EXERCISE REQUIREMENTS: Leaving out the pictures, please retype each record exactly.

INFORMATION SUPPLIED:
· · · · · · ·

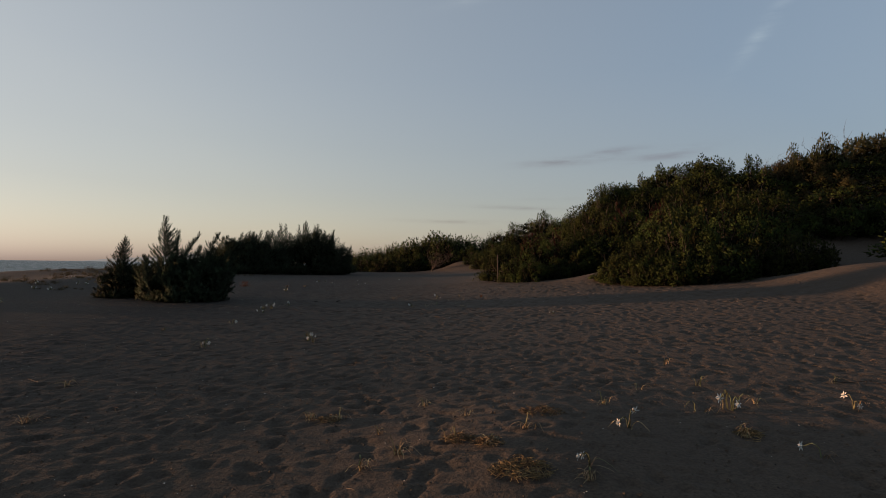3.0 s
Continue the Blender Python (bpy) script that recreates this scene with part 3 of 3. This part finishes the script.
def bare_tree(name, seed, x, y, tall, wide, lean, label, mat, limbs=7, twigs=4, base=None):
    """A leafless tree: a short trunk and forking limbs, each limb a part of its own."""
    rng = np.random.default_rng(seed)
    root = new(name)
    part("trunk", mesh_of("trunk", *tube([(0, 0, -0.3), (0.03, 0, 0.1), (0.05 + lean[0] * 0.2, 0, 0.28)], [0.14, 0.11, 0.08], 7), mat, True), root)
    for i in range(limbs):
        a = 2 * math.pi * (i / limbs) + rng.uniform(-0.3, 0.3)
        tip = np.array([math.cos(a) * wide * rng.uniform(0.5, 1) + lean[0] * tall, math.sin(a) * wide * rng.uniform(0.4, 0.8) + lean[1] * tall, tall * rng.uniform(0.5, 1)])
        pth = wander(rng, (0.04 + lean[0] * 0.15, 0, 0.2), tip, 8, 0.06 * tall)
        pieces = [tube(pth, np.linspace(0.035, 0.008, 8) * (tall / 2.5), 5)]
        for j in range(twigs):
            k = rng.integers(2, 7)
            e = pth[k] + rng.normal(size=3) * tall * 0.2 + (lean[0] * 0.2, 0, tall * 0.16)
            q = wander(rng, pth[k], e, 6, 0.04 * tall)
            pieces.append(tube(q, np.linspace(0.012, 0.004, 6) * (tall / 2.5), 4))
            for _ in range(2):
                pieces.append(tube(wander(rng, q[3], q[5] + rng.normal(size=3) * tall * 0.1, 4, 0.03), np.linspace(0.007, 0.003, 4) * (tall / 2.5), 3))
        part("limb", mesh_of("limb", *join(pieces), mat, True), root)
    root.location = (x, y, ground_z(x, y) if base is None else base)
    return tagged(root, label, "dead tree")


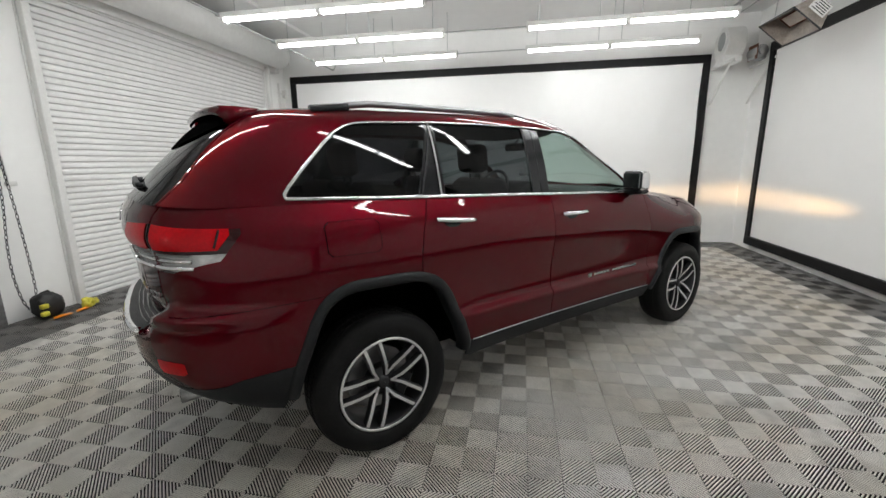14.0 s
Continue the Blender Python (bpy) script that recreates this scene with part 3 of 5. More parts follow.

· · · · · · ·

EXERCISE SOLUTION:
3.0 s
Continue the Blender Python (bpy) script that recreates this scene with part 3 of 3. This part finishes the script.
def bare_tree(name, seed, x, y, tall, wide, lean, label, mat, limbs=7, twigs=4, base=None):
    """A leafless tree: a short trunk and forking limbs, each limb a part of its own."""
    rng = np.random.default_rng(seed)
    root = new(name)
    part("trunk", mesh_of("trunk", *tube([(0, 0, -0.3), (0.03, 0, 0.1), (0.05 + lean[0] * 0.2, 0, 0.28)], [0.14, 0.11, 0.08], 7), mat, True), root)
    for i in range(limbs):
        a = 2 * math.pi * (i / limbs) + rng.uniform(-0.3, 0.3)
        tip = np.array([math.cos(a) * wide * rng.uniform(0.5, 1) + lean[0] * tall, math.sin(a) * wide * rng.uniform(0.4, 0.8) + lean[1] * tall, tall * rng.uniform(0.5, 1)])
        pth = wander(rng, (0.04 + lean[0] * 0.15, 0, 0.2), tip, 8, 0.06 * tall)
        pieces = [tube(pth, np.linspace(0.035, 0.008, 8) * (tall / 2.5), 5)]
        for j in range(twigs):
            k = rng.integers(2, 7)
            e = pth[k] + rng.normal(size=3) * tall * 0.2 + (lean[0] * 0.2, 0, tall * 0.16)
            q = wander(rng, pth[k], e, 6, 0.04 * tall)
            pieces.append(tube(q, np.linspace(0.012, 0.004, 6) * (tall / 2.5), 4))
            for _ in range(2):
                pieces.append(tube(wander(rng, q[3], q[5] + rng.normal(size=3) * tall * 0.1, 4, 0.03), np.linspace(0.007, 0.003, 4) * (tall / 2.5), 3))
        part("limb", mesh_of("limb", *join(pieces), mat, True), root)
    root.location = (x, y, ground_z(x, y) if base is None else base)
    return tagged(root, label, "dead tree")


14.0 s
Continue the Blender Python (bpy) script that recreates this scene with part 3 of 5. More parts follow.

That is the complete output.